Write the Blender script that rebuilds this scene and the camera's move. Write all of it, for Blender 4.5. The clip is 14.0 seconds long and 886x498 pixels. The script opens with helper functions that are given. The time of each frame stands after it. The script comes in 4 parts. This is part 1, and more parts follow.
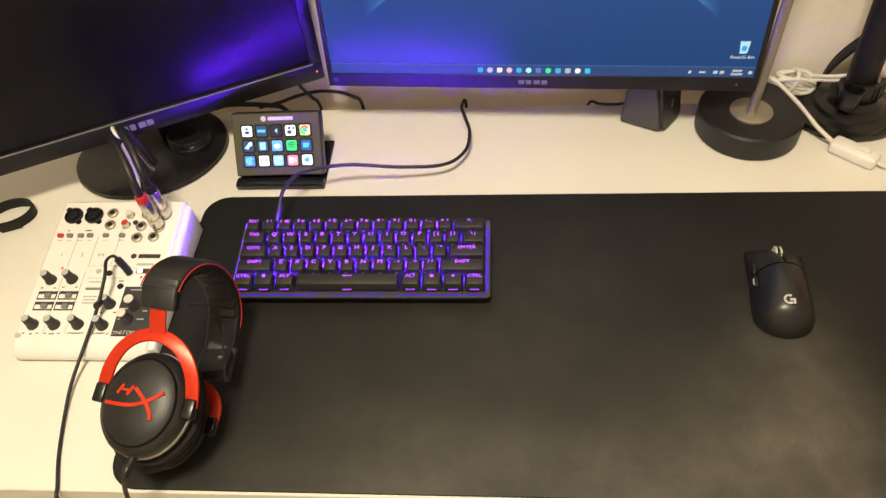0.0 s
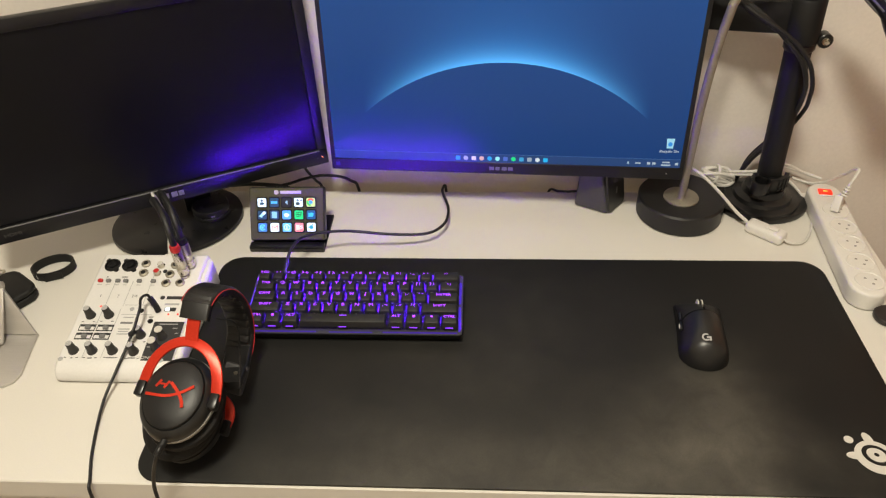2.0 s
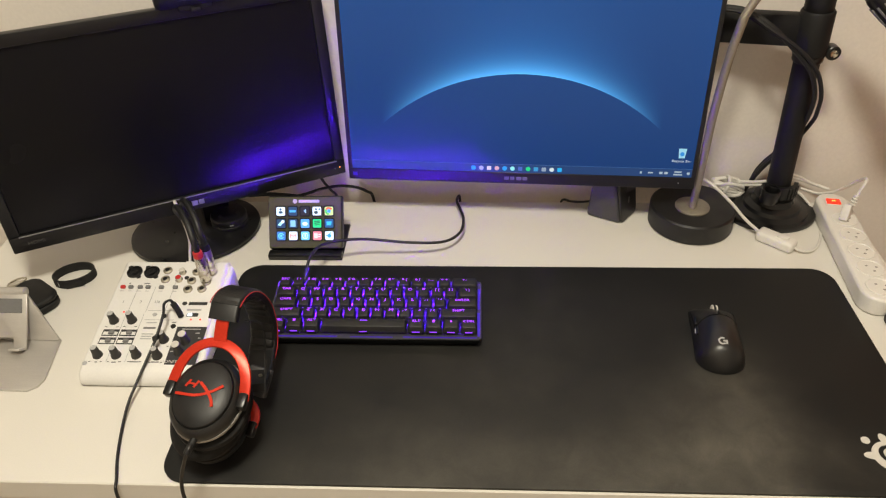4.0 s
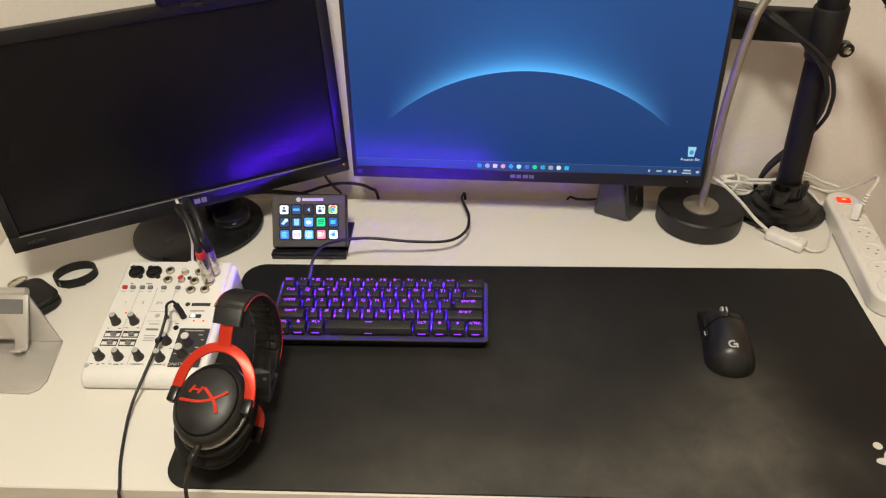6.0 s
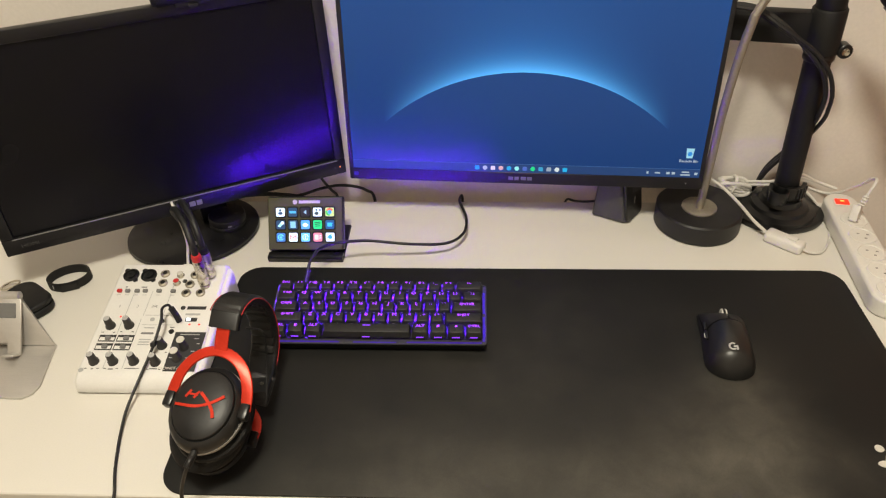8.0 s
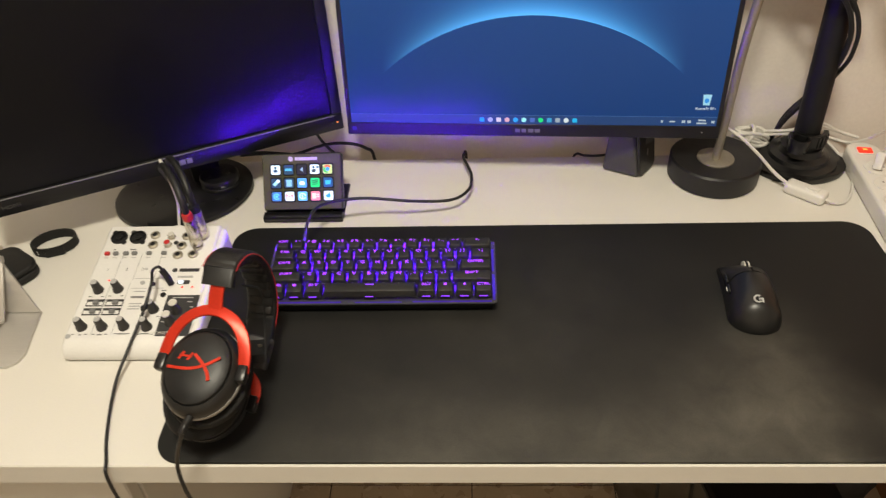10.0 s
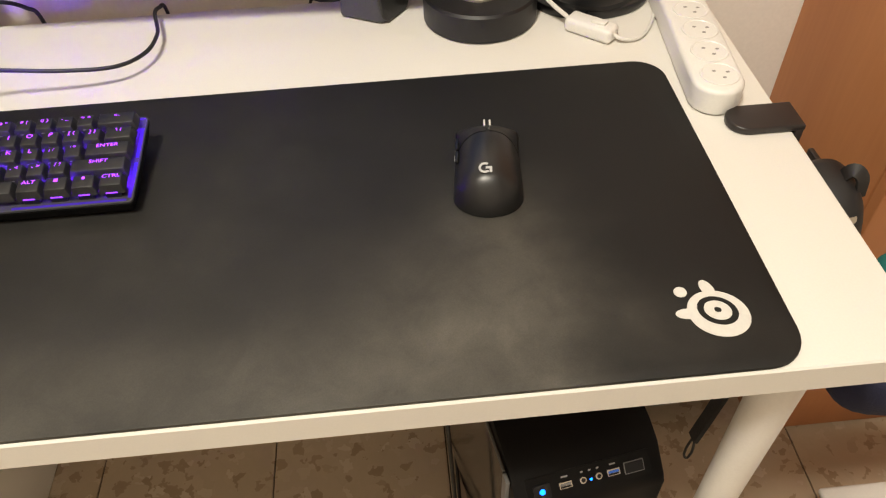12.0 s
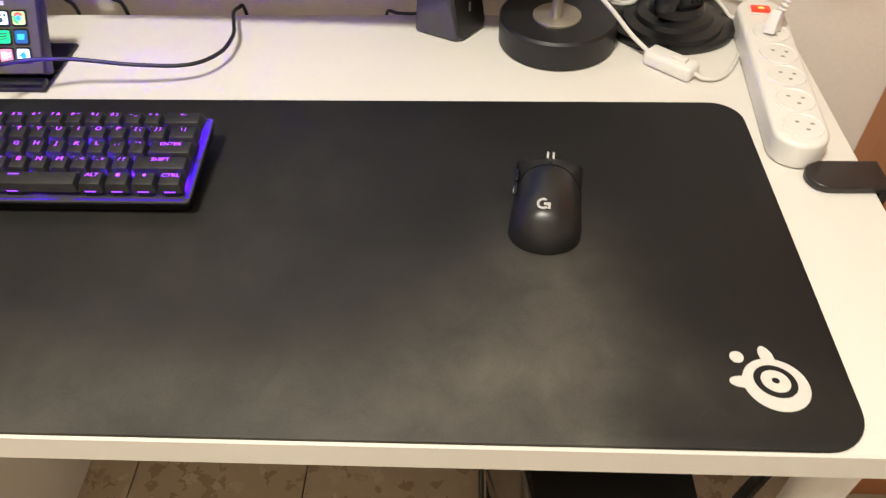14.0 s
+++
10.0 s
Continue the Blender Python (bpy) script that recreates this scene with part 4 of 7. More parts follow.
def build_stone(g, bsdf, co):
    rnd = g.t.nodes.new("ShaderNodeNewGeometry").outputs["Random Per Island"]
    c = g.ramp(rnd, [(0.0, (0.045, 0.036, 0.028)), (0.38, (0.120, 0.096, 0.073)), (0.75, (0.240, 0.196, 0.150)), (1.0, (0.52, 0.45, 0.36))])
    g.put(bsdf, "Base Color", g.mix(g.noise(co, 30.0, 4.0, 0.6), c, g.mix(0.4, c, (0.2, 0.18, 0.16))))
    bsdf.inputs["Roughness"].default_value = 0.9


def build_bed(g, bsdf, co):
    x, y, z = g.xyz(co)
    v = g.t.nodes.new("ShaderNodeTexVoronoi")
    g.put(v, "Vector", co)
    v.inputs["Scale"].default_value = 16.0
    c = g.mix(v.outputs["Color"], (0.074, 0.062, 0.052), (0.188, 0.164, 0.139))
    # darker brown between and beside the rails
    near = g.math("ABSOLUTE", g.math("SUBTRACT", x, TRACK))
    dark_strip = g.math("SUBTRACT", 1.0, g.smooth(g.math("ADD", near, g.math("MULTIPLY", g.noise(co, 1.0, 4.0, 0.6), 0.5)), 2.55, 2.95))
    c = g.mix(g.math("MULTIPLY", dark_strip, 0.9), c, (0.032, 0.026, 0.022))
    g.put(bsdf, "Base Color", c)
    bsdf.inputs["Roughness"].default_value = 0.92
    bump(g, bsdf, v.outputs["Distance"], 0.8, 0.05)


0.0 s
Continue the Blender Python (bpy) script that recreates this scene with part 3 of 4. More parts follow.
+++
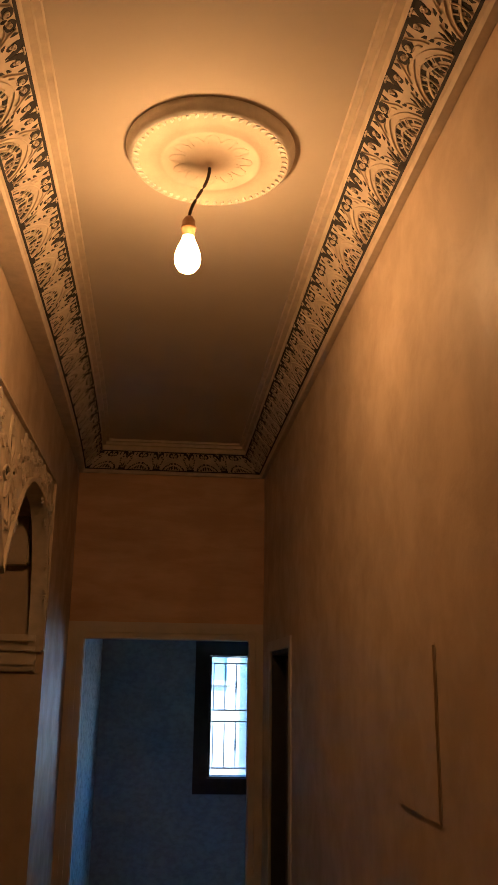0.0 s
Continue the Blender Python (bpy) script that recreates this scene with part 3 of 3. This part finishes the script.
+++
PROMPT
The lines from the one containing "7. More parts follow." to the one containing "4. More parts follow.", both included, are to be extracted exactly; give no other line.

TASK ANSWER
Continue the Blender Python (bpy) script that recreates this scene with part 4 of 7. More parts follow.
def build_stone(g, bsdf, co):
    rnd = g.t.nodes.new("ShaderNodeNewGeometry").outputs["Random Per Island"]
    c = g.ramp(rnd, [(0.0, (0.045, 0.036, 0.028)), (0.38, (0.120, 0.096, 0.073)), (0.75, (0.240, 0.196, 0.150)), (1.0, (0.52, 0.45, 0.36))])
    g.put(bsdf, "Base Color", g.mix(g.noise(co, 30.0, 4.0, 0.6), c, g.mix(0.4, c, (0.2, 0.18, 0.16))))
    bsdf.inputs["Roughness"].default_value = 0.9


def build_bed(g, bsdf, co):
    x, y, z = g.xyz(co)
    v = g.t.nodes.new("ShaderNodeTexVoronoi")
    g.put(v, "Vector", co)
    v.inputs["Scale"].default_value = 16.0
    c = g.mix(v.outputs["Color"], (0.074, 0.062, 0.052), (0.188, 0.164, 0.139))
    # darker brown between and beside the rails
    near = g.math("ABSOLUTE", g.math("SUBTRACT", x, TRACK))
    dark_strip = g.math("SUBTRACT", 1.0, g.smooth(g.math("ADD", near, g.math("MULTIPLY", g.noise(co, 1.0, 4.0, 0.6), 0.5)), 2.55, 2.95))
    c = g.mix(g.math("MULTIPLY", dark_strip, 0.9), c, (0.032, 0.026, 0.022))
    g.put(bsdf, "Base Color", c)
    bsdf.inputs["Roughness"].default_value = 0.92
    bump(g, bsdf, v.outputs["Distance"], 0.8, 0.05)


0.0 s
Continue the Blender Python (bpy) script that recreates this scene with part 3 of 4. More parts follow.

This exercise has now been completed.